## Exercise prompt
Starting at the line that contains "from math import radians" and stopping at the line that contains "q.make_compatible(carried.rotation_quaternion)", repeat every line exactly, the two end lines included, and nothing else.
——
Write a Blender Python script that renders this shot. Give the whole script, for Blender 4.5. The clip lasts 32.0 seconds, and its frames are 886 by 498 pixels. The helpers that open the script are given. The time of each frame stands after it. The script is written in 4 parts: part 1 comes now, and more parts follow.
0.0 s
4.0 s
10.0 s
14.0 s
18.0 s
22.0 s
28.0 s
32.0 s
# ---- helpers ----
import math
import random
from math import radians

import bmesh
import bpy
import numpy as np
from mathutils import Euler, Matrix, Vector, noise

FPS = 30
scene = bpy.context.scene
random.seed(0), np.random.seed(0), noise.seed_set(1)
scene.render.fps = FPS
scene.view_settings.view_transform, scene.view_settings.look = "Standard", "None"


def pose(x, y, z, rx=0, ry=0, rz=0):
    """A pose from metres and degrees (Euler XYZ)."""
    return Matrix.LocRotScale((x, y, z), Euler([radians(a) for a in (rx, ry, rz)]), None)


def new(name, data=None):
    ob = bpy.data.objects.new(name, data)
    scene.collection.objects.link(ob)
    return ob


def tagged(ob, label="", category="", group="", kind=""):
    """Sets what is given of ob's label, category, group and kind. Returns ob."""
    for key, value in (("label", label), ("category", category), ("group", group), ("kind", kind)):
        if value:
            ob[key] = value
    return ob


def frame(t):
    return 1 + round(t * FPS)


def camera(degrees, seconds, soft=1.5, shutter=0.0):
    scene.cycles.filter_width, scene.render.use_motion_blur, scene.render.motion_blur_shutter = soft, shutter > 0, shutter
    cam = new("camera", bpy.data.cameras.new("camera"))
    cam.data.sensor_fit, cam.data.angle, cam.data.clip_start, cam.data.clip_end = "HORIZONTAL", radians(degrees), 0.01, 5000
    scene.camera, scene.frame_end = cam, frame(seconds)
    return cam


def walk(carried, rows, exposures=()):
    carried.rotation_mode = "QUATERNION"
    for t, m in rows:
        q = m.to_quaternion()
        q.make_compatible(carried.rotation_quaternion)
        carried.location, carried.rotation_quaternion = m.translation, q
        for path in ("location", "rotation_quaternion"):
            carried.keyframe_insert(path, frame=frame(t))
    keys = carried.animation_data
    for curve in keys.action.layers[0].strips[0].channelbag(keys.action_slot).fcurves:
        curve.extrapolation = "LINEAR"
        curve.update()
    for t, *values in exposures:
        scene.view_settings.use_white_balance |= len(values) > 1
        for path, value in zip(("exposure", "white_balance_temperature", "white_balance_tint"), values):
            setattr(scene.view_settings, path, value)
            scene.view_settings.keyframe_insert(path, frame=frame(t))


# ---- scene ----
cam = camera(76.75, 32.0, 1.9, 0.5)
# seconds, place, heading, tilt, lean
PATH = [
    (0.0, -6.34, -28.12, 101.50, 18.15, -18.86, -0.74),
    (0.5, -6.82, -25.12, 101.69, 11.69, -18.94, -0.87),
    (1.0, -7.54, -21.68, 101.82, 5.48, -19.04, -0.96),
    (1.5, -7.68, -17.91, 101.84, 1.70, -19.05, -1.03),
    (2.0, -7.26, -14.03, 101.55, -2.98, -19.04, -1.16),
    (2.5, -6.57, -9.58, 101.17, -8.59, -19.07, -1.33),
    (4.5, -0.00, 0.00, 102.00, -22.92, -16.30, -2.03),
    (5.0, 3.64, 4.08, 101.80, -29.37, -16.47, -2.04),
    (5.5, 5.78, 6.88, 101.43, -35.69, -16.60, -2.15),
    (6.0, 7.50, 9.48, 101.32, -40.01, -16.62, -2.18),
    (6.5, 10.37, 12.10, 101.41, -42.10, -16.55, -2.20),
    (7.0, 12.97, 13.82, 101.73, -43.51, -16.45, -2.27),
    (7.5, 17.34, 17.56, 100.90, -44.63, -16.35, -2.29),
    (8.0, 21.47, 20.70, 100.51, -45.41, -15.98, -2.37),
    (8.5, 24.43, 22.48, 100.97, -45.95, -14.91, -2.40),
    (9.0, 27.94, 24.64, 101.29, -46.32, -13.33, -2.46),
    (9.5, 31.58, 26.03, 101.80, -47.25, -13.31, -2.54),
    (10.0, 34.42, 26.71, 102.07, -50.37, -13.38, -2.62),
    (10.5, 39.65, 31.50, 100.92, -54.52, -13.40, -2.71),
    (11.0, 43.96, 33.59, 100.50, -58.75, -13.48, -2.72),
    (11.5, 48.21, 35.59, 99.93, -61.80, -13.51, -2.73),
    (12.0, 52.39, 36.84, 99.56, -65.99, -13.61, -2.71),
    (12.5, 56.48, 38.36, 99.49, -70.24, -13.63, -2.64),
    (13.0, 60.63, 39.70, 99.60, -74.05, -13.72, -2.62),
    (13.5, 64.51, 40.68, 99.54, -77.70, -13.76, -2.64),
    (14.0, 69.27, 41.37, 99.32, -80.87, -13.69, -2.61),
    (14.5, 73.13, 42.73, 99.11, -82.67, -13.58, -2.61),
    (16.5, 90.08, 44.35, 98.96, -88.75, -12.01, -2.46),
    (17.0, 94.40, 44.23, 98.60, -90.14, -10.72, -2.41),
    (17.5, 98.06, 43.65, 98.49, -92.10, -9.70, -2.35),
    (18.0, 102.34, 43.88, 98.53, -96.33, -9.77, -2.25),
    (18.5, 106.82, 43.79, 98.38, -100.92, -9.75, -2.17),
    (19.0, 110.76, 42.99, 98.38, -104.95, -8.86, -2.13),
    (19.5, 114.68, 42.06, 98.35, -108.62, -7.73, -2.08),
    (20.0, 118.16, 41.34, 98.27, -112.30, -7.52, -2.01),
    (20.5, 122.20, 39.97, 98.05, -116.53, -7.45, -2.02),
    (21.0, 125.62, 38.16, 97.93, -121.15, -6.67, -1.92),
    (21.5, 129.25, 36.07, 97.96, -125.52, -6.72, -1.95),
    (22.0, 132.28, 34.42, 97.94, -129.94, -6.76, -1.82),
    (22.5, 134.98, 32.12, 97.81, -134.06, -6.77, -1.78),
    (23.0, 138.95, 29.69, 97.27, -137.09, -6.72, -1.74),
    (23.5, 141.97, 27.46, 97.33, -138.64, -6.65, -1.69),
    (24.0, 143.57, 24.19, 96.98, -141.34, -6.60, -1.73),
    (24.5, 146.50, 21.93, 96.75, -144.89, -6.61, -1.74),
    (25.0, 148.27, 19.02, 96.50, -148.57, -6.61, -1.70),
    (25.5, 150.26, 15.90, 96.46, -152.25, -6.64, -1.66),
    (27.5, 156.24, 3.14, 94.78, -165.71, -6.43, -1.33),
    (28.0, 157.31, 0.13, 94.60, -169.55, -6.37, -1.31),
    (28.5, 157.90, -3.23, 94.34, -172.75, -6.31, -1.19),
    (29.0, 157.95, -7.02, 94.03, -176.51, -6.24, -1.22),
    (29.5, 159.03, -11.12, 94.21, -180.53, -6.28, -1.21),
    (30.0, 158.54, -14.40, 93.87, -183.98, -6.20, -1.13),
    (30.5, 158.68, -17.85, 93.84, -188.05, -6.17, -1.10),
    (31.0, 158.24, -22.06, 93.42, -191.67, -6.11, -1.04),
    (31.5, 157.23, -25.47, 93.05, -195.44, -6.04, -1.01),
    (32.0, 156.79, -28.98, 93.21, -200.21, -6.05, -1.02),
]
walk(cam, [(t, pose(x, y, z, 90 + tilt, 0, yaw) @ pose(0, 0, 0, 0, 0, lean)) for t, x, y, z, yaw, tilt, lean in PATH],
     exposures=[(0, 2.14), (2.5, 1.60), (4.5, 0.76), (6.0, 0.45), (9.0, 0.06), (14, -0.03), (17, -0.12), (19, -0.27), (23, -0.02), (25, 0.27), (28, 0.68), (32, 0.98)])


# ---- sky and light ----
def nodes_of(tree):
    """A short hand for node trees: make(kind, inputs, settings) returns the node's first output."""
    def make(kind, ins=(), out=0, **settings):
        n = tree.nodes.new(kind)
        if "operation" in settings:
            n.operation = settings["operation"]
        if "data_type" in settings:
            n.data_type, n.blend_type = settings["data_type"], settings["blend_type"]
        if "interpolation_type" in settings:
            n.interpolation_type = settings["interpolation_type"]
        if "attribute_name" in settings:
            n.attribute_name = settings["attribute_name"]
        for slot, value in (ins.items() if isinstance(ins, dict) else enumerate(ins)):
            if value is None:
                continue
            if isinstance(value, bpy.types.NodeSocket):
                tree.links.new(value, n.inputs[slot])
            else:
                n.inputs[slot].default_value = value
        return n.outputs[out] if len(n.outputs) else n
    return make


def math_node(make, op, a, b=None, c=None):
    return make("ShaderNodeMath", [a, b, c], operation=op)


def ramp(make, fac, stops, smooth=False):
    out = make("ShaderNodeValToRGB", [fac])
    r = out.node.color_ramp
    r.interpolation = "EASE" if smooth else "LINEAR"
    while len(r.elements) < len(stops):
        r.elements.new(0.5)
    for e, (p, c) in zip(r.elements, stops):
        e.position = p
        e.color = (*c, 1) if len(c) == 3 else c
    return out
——
## Task response
from math import radians

import bmesh
import bpy
import numpy as np
from mathutils import Euler, Matrix, Vector, noise

FPS = 30
scene = bpy.context.scene
random.seed(0), np.random.seed(0), noise.seed_set(1)
scene.render.fps = FPS
scene.view_settings.view_transform, scene.view_settings.look = "Standard", "None"


def pose(x, y, z, rx=0, ry=0, rz=0):
    """A pose from metres and degrees (Euler XYZ)."""
    return Matrix.LocRotScale((x, y, z), Euler([radians(a) for a in (rx, ry, rz)]), None)


def new(name, data=None):
    ob = bpy.data.objects.new(name, data)
    scene.collection.objects.link(ob)
    return ob


def tagged(ob, label="", category="", group="", kind=""):
    """Sets what is given of ob's label, category, group and kind. Returns ob."""
    for key, value in (("label", label), ("category", category), ("group", group), ("kind", kind)):
        if value:
            ob[key] = value
    return ob


def frame(t):
    return 1 + round(t * FPS)


def camera(degrees, seconds, soft=1.5, shutter=0.0):
    scene.cycles.filter_width, scene.render.use_motion_blur, scene.render.motion_blur_shutter = soft, shutter > 0, shutter
    cam = new("camera", bpy.data.cameras.new("camera"))
    cam.data.sensor_fit, cam.data.angle, cam.data.clip_start, cam.data.clip_end = "HORIZONTAL", radians(degrees), 0.01, 5000
    scene.camera, scene.frame_end = cam, frame(seconds)
    return cam


def walk(carried, rows, exposures=()):
    carried.rotation_mode = "QUATERNION"
    for t, m in rows:
        q = m.to_quaternion()
        q.make_compatible(carried.rotation_quaternion)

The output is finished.